The Commission took a similar approach in its answer to a question regarding the extent to which a product must “contribute” to an environmental or social objective to qualify as a “sustainable investment”. The Commission confirmed that SFDR does not set out minimum requirements in relation to the concepts of “contribution”; “do no significant harm”; or “good governance” which are key parameters to determining what is a “sustainable investment”. Instead, financial market participants must carry out their own assessment and disclose their own assumptions.
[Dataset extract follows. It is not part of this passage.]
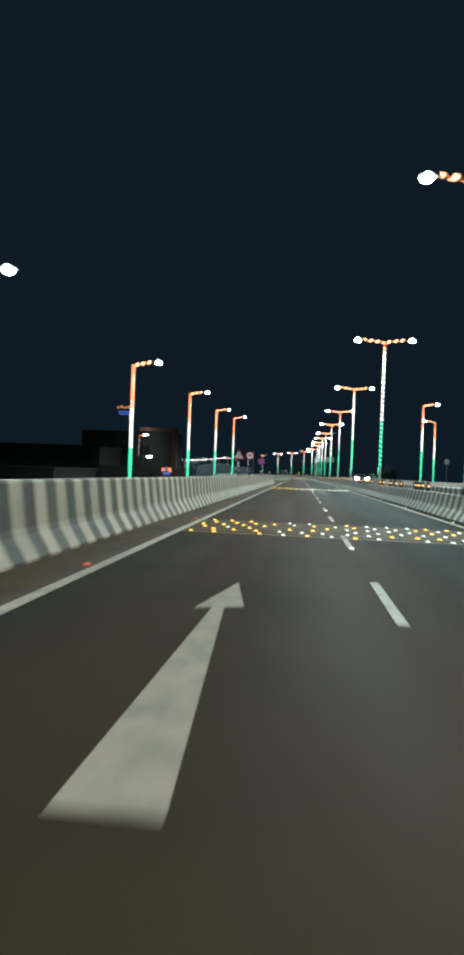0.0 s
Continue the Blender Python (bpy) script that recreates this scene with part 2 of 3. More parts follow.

Separately the European Commission confirmed in response to other questions from the European Supervisory Authorities that:

  • funds which have an objective of reducing carbon emissions could qualify as article 9 SFDR funds irrespective of whether they adopt a passive or active investment strategy;
  • funds falling within article 8 of SFDR which promote carbon emissions reduction as part of their investment strategy are distinct from funds which have an objective of making sustainable investments to reduce carbon emissions;
  • PAI disclosures required under SFDR require not only disclosure of the impact of portfolio company investments but also actual actions taken to address PAI (e.g., procedures put in place to mitigate PAI within portfolio companies);
  • when determining whether the fewer-than-500-employee exemption from complying with PAI reporting can be relied on the question of who is an “employee” (as opposed to a contractor) is a matter of local law; and
  • the information fund managers are required to provide under SFDR should be reported on an annual basis even if the fund manager is required to make quarterly reports on other financial and regulatory matters.

The above clarifications are welcome and give fund managers greater flexibility when determining their approach to SFDR.



1 European Securities and Markets Authority; European Banking Authority; and European Insurance and Occupational Pensions Authority.